By Joseph Ax
NEW YORK (Reuters) - New York City Police Commissioner William Bratton said on Tuesday he will retire in September, ending a four-decade career that earned him credit for pushing crime rates to historic lows but also criticism for his "zero tolerance" approach to policing.
Bratton, 68, will head a newly created risk division at the consulting firm Teneo, where he will advise chief executives on cyber crime and terrorism, he said during an interview on CNBC.
At a City Hall news conference, Mayor Bill de Blasio praised the man he tapped to head the nation's largest municipal police force in 2014, saying Bratton reduced violent crime while bolstering the department's extensive counterterrorism operation.
"I wish I had words for what this man has achieved," de Blasio, a Democrat, said at the City Hall news conference.
Chief James O'Neill, 58, the department's top uniformed officer with more than 30 years on the force, will succeed Bratton as commissioner. O'Neill, a Brooklyn native, designed the department's neighborhood policing program, aimed at improving relations between officers and the communities they patrol.
Widely seen as the face of U.S. policing, Bratton is a strong supporter of the "broken windows" theory, which holds that ignoring minor infractions such as vandalism and public drinking can lead to more serious crimes.
During his first stint as New York's police commissioner from 1994 to 1996 under tough-on-crime Republican Mayor Rudy Giuliani, Bratton put the theory into action by cracking down on petty crimes at a time when the city was a far more dangerous place.
He also introduced the CompStat system of real-time crime tracking, which has since been adopted by other police departments around the world.
Bratton resigned in 1996 after his relationship with Giuliani grew strained over who deserved more credit for the drop in crime.
Supporters said Bratton's approach made New York the safest big city in the United States. But his detractors have attacked the "broken windows" strategy as discriminatory and heavy-handed.
Some critics said the aggressive philosophy eventually gave rise to the "stop-and-frisk" tactic used extensively under Raymond Kelly, who served as commissioner under de Blasio's predecessor, Mayor Michael Bloomberg, from 2002 to 2014.

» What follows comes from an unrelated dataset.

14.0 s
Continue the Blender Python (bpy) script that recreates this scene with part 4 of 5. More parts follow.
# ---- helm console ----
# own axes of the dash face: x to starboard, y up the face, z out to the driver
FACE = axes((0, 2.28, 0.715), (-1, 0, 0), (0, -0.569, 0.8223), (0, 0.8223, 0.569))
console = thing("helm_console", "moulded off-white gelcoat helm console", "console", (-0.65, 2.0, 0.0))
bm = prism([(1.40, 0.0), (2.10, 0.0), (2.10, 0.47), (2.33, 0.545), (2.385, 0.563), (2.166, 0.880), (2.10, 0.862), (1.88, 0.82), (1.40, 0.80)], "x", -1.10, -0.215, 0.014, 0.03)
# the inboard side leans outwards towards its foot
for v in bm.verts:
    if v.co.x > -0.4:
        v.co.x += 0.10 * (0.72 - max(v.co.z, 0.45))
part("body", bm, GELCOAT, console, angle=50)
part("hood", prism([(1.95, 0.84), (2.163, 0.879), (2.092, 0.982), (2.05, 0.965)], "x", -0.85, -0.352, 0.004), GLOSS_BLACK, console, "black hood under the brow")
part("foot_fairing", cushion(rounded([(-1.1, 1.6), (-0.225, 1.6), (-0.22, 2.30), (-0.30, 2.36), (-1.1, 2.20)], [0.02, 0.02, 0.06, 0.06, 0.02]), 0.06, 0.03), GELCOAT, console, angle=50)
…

Despite falling crime rates, the tactic was reviled by civil rights leaders, who said it had a disproportionate impact on minority residents. De Blasio campaigned in 2013 on ending the practice.
A federal judge ruled that the tactic was an unconstitutional form of racial profiling in 2013, just months before de Blasio and Bratton took office.
After his appointment, Bratton faced the same issues of race and mistrust that have plagued police departments across the country following a series of police killings of unarmed black men.
In July 2014, Eric Garner died when an arresting officer put him in a chokehold despite department rules forbidding such a move, prompting widespread protests.
Five months later, two police officers were shot to death in their patrol car in Brooklyn by a suspect who said on social media that he was avenging Garner and Michael Brown, a black man killed by police in Ferguson, Missouri.
Bratton also had to contend with antipathy toward de Blasio from rank-and-file officers angered by the mayor's comments about police brutality.
"This is a challenging time for police in America and in New York," Bratton said on Tuesday.
Under Bratton, the department has devoted increased resources to counterterrorism, including the creation last year of a specialized 500-officer squad intended to respond within minutes to any attack on the city.
In recent months, Bratton has disciplined several high-ranking officers as part of a federal corruption investigation that also has examined de Blasio's fundraising practices.
Both the mayor and Bratton said the investigation had nothing to do with the commissioner's decision to retire.
"There's never a good time, but there's a right time," said Bratton, who started his career as an officer in 1970 in his hometown of Boston, and still speaks with the accent of a Bostonian.
Bratton also oversaw the Boston and Los Angeles police departments and was briefly considered by then-British Prime Minister David Cameron for the London police chief job in 2011.
He had previously said he would retire from New York no later than next year.